Petr Kalus took to the ice on Tuesday for the first time in a Wild sweater.
Minnesota Wild management was certain that teams lobbying for the net protection services of Manny Fernandez would be willing to give up considerable value in return.
Earlier this month, the Wild would find a plausible suitor for such a request in the Boston Bruins. This is where Petr Kalus -- a 6-1, 197-pound power forward -- became an instant top prospect in Minnesota. A native of Ostrava, Czechoslovakia, Kalus (pronounced “KAY-liss”) was acquired by the Wild on July 1, the first day National Hockey League (NHL) teams were able to operate under the new salary cap mandate for the 2007-08 season.
Less than a month later, a number of Wild personnel, including team president and general manager Doug Risebrough, are getting to see Kalus, 20, perform in a Wild sweater.
Tuesday morning at Xcel Energy Center, Kalus and 30 other prospects of the organization began a seven-day developmental camp run by Wild assistants Mike Ramsey and Mario Tremblay with support from minor-league affiliate head coach Kevin Constantine, the newly appointed bench boss of the Houston Aeros, Minnesota’s American Hockey League organization.
Kalus spent most of the 2006-07 season with the AHL’s Providence Bruins, where he recorded 13 goals and 17 assists and 110 penalty minutes (PIM) in 43 games. He made his NHL debut on March 24 in Boston and scored a goal three days later at Ottawa on his first shot attempt.
He wasn’t done using the one-shot, one-goal philosophy after his first one, either. Kalus, a left-handed stick handler, potted two more goals on single-shot attempts (one versus Atlanta on March 31 and one at New Jersey, April 1). In all, he participated in nine games for Boston, posting four goals with one assist for five points and six PIM.
“[Last year] was a great experience for me,” Kalus said. “I got called up a little late but I was injured in Providence. Then I started getting better and worked out hard. When I got called up, it was good.”
In general, scouting reports suggest that Kalus is someone who possesses world-class speed and a knack for the offensive with potential to someday evolve into a top-six NHL winger.
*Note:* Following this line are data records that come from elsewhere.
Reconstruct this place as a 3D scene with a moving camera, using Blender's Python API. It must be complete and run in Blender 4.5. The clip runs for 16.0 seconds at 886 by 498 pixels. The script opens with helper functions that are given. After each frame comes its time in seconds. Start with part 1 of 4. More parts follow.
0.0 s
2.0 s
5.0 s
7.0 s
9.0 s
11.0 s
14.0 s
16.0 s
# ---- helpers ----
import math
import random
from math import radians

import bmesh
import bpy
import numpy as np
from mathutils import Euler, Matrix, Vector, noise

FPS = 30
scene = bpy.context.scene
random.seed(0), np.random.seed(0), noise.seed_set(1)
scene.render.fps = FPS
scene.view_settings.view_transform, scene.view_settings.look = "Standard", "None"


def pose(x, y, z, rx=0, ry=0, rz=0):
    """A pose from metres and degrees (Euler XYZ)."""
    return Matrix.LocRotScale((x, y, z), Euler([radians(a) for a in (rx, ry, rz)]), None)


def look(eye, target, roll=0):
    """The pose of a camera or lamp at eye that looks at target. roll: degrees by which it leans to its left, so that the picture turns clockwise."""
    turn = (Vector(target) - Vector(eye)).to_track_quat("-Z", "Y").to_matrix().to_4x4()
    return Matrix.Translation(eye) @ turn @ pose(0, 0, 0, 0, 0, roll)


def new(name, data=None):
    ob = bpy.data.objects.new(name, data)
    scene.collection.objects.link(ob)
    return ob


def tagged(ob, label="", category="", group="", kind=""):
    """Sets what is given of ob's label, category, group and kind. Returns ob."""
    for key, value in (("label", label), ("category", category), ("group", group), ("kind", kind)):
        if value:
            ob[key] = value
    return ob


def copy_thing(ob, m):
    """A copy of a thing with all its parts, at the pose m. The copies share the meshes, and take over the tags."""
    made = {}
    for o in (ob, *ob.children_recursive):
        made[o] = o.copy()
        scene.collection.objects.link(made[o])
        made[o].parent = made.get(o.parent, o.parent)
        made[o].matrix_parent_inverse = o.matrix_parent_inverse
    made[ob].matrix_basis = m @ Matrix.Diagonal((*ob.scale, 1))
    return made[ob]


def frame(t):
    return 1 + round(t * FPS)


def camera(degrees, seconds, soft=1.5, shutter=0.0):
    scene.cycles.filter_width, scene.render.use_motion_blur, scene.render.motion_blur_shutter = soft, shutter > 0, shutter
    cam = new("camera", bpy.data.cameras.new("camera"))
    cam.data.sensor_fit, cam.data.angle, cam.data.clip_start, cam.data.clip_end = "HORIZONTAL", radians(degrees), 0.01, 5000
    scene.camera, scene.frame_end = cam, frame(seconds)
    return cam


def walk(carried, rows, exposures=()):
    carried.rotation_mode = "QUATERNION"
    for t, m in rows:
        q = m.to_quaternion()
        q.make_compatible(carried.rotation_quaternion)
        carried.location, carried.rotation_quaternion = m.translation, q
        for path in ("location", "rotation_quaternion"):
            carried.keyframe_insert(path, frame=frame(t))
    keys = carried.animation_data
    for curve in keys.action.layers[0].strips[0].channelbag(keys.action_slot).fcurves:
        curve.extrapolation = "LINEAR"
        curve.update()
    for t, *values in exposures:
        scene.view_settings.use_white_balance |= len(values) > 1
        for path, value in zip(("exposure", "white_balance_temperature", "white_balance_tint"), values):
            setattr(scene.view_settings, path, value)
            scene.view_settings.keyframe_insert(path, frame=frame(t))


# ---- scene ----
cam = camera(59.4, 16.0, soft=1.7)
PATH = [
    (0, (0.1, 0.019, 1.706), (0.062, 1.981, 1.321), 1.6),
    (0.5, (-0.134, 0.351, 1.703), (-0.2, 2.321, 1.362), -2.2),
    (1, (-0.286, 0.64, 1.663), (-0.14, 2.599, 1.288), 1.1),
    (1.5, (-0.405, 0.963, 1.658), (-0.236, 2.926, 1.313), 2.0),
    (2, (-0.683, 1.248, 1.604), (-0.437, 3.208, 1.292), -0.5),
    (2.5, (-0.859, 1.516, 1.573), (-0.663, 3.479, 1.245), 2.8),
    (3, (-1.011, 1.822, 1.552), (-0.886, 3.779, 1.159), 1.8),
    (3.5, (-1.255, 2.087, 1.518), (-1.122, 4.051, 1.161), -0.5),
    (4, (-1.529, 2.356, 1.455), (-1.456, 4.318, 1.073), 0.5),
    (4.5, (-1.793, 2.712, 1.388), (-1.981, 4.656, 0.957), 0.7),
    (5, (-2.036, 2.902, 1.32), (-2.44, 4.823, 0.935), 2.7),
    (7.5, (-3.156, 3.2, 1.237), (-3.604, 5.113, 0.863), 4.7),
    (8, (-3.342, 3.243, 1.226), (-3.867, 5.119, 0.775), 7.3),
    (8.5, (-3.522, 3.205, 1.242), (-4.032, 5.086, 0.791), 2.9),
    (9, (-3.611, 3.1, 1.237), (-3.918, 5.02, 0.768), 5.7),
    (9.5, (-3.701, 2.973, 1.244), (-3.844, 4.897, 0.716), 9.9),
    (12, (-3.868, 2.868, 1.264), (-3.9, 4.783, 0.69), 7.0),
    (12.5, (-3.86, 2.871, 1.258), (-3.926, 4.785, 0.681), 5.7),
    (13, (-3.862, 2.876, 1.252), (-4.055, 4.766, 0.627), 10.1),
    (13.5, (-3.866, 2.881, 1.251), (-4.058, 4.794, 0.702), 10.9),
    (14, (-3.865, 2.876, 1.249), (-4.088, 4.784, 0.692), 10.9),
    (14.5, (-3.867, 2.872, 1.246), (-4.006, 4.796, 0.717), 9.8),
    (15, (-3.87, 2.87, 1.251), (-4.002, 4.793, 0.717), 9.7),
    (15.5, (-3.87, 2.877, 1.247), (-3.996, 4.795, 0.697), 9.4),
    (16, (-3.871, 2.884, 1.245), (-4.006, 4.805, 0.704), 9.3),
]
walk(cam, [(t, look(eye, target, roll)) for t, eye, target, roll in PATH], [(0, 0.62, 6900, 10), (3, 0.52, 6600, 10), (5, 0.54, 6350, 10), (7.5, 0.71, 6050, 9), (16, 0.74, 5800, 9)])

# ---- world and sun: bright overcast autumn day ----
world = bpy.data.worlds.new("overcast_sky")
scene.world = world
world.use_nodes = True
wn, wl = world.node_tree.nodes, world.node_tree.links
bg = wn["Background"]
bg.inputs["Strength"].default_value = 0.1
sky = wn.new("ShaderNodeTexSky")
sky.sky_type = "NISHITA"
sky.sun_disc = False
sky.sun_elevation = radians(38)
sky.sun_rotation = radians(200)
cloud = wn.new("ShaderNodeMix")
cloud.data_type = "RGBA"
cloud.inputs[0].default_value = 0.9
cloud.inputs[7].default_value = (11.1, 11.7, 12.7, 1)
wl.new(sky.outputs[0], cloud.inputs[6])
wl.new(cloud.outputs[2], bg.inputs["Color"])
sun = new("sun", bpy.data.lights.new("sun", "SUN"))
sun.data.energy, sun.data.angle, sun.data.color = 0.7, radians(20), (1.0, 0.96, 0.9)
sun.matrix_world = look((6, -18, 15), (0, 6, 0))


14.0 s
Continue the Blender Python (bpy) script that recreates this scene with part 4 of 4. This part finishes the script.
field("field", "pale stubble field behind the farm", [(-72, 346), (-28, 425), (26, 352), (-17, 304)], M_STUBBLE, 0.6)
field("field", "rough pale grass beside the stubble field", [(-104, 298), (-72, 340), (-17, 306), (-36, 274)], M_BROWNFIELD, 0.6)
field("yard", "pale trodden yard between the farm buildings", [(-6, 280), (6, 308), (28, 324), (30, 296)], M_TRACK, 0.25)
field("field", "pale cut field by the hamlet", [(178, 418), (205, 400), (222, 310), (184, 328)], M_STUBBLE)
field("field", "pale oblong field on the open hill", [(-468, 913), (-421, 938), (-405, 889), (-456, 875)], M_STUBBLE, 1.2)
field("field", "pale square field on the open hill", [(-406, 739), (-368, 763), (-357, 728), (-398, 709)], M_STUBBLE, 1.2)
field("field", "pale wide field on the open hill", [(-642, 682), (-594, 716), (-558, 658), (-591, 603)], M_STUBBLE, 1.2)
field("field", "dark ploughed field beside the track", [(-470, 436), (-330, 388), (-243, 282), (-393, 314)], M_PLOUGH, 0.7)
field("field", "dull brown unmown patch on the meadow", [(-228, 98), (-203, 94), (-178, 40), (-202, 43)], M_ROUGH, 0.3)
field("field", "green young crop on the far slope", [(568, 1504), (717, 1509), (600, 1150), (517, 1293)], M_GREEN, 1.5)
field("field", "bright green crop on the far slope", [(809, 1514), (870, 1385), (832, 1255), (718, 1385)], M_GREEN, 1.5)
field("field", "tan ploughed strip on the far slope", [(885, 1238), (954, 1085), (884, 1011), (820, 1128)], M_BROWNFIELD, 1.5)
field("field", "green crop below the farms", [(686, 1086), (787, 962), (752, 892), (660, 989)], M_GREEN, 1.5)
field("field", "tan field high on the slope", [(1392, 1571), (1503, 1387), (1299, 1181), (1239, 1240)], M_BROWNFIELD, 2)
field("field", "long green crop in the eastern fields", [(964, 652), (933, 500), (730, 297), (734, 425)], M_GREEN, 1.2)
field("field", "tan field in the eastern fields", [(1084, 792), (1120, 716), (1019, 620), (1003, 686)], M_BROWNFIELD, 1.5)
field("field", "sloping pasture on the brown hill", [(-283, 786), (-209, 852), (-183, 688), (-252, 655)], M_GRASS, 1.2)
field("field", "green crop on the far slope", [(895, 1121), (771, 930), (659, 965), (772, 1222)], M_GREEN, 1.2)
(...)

In fact, the right wing might even agree with an assessment much like that, but has a message for anyone who wants to know what he’s really capable of on the ice.
“I play a two-way game and try to do my best with my skates and move around the net to get some goals,” he said.
Thompson admitted that Kalus caught his attention while he was monitoring the IIHF World Championships during the 2004-05 season, which the NHL cancelled due to labor disputes.
“[At the time], Petr was playing in the Czech Republic,” Thompson recalled. “They had a very good team in the world under 18’s that year. At the end of that tournament, we really liked Kalus and thought this is going to be a skate hard, hit hard, work hard, pound-the-puck type forward.
“Maybe not a physical guy but he’s on you -- he’s annoying -- you can’t move when he’s there. So, that’s what he’s going to be and we really need someone like that so we were really interested in him.”
On July 30, 2005, the Bruins named Kalus as their second-round entry draftee at No. 39 overall. The draft, which determined its order using a lottery format due to the lockout, was completed in seven rounds rather than the usual nine and in “snake” style, meaning in even rounds, the team’s selection order was reversed.
Today, Kalus is glad to be in Minnesota and was impressed by the Wild’s run into the playoffs last season.
“With players like Marian Gaborik, this team has a lot of speed,” said Kalus of the Wild, which also received a 2009 fourth-round draft selection by dealing Fernandez. “Hockey is being played that way now -- with speed. Players have to be able to skate and I think this team can do it well.
“I was following Minnesota last year in the playoffs and thought there was a team that could win the Stanley Cup in a couple years, maybe even this season. You never know.”
The Prospects Camp is the first step toward playing with the Wild full-time and Kalus has his mind set on staying in Minnesota for a while.
“I want to make this team, like everyone else standing in this locker room, and be successful with the Wild,” Kalus said.
Thompson has told Kalus and the other young hopefuls that they will get their chance.
“I let all the young prospects know the other night that we’re going to present the opportunity to them,” Thompson said. “But we have a good team. No jobs will be given away -- there’s no entitlement -- so you have to force your way into the lineup. On our team, or Houston. If you force your way up, then we’ll find a spot for you.”